Config merging (default → user-supplied) is performed automatically by extractor.Init before SetConfig is called, so SetConfig always receives the fully resolved configuration.

Development guidelines

Avoid additional HTTP requests. Work with the HTML and metadata already available in the Document struct wherever possible. Making extra requests inside an extractor adds latency, increases network traffic, and can fail silently in offline or restricted environments. More importantly, outbound requests expose the user’s IP address and browsing activity to external servers, which is a privacy concern. Additional requests are not forbidden, but they should only be made when there is no reasonable alternative.

Avoid embedding third-party content. Strip or discard remote images, videos, iframes, and other externally hosted media before returning content from Extract or Preview wherever possible.
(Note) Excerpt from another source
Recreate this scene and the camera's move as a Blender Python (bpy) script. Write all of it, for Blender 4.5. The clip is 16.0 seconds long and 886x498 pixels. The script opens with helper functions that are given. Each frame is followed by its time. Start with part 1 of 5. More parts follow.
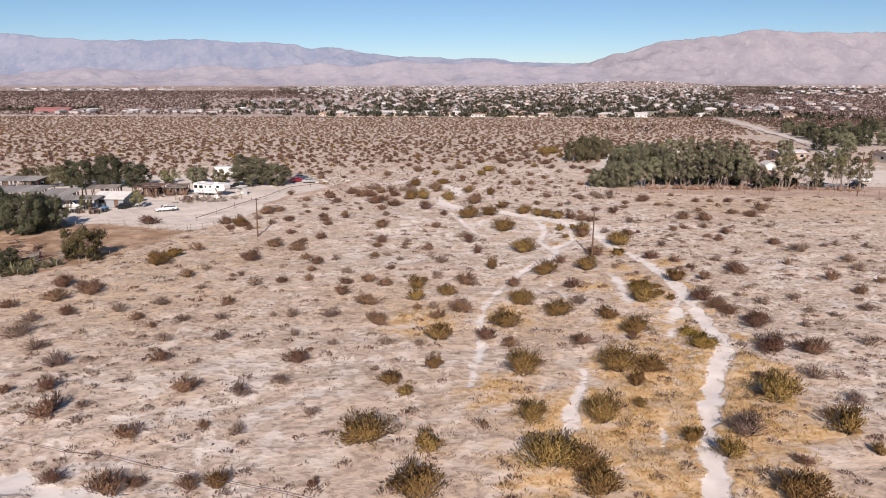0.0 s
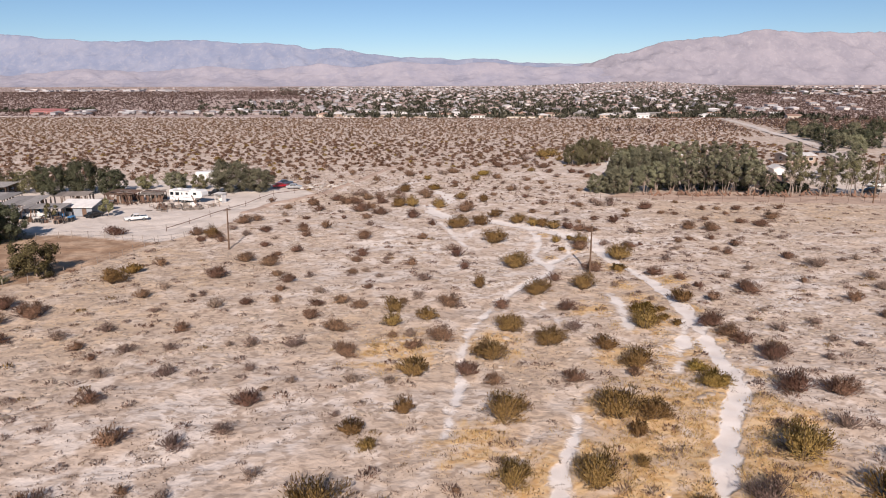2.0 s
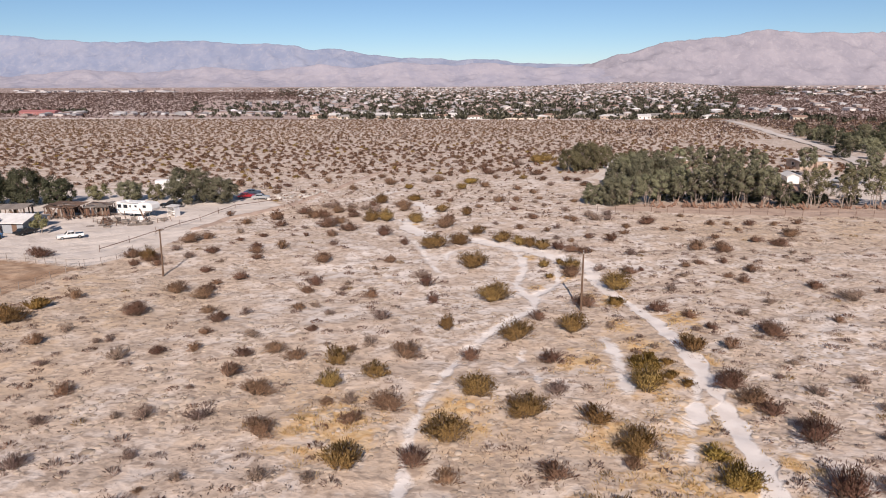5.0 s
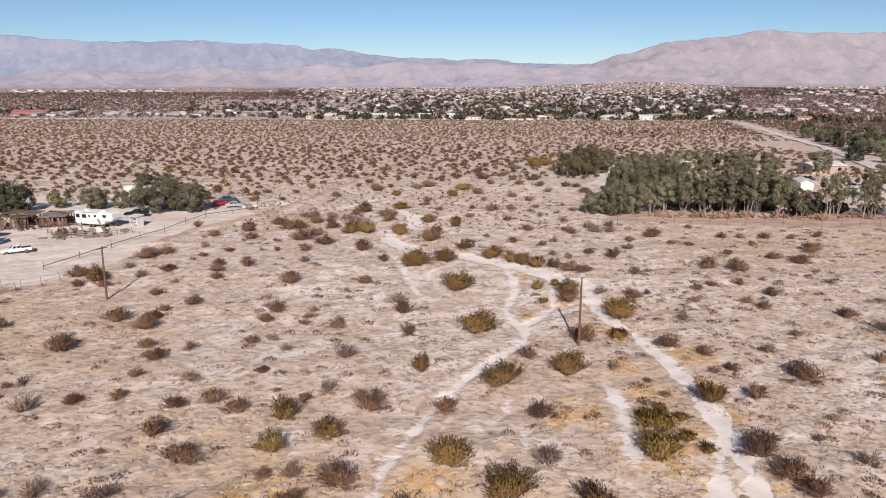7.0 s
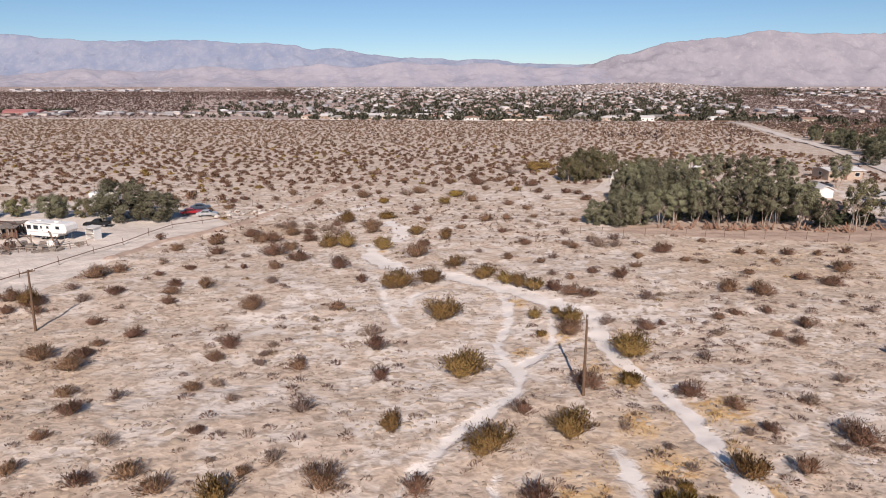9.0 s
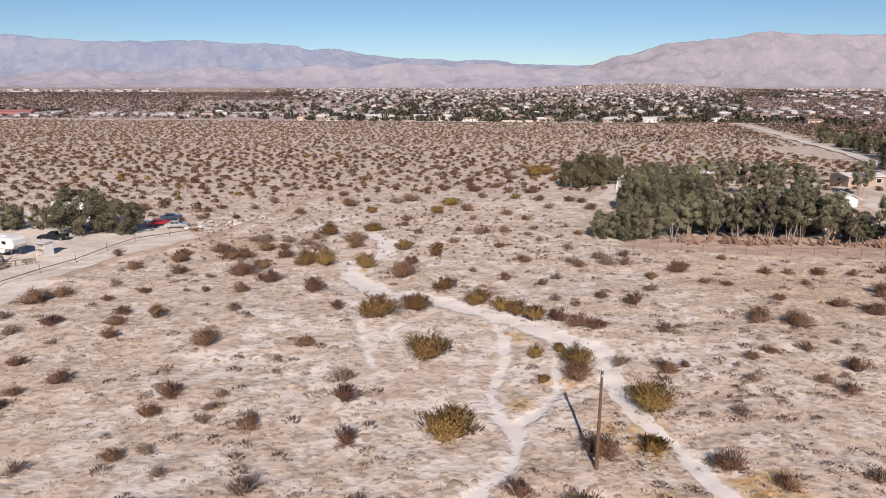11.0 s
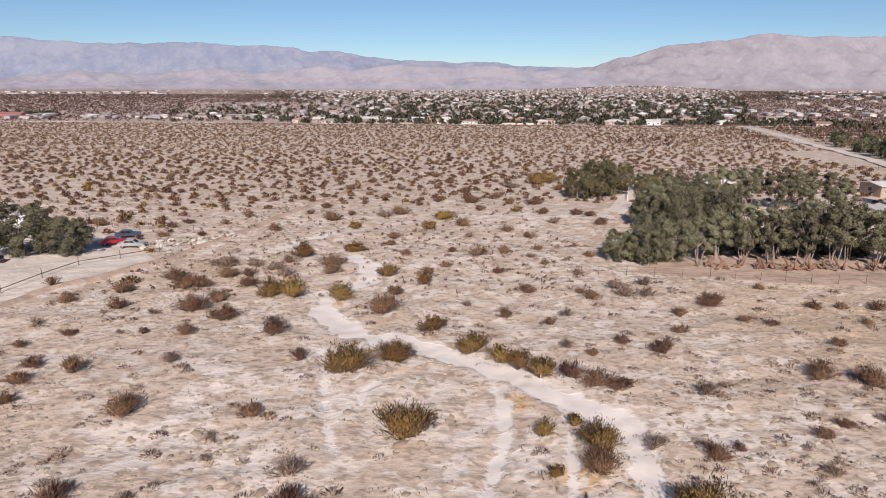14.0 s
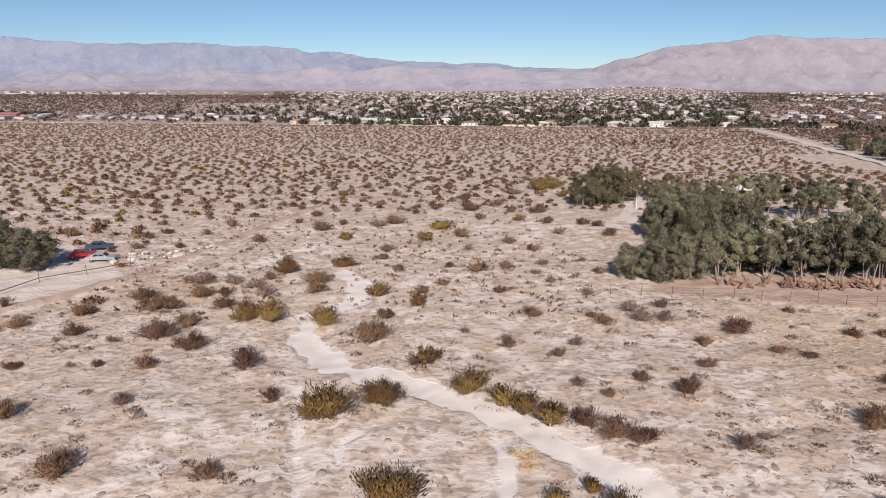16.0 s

Embedding such content causes the browser to contact third-party servers whenever a preview is opened, leaking the user’s IP address without their knowledge. Third-party content is not forbidden, but it should be avoided unless it is essential to the extractor’s purpose. When multimedia must be surfaced, the preferred approach is to render a placeholder button that the user can click to load the video, audio, or embed on demand, so external contact only happens with explicit user intent.

Use custom preview templates when they add value. If the extracted content has a well-defined structure (code documentation, Q&A threads, recipes, and so on), return a non-empty Template in PreviewResponse and build a dedicated Svelte template for it. A tailored layout is almost always more readable than the generic one.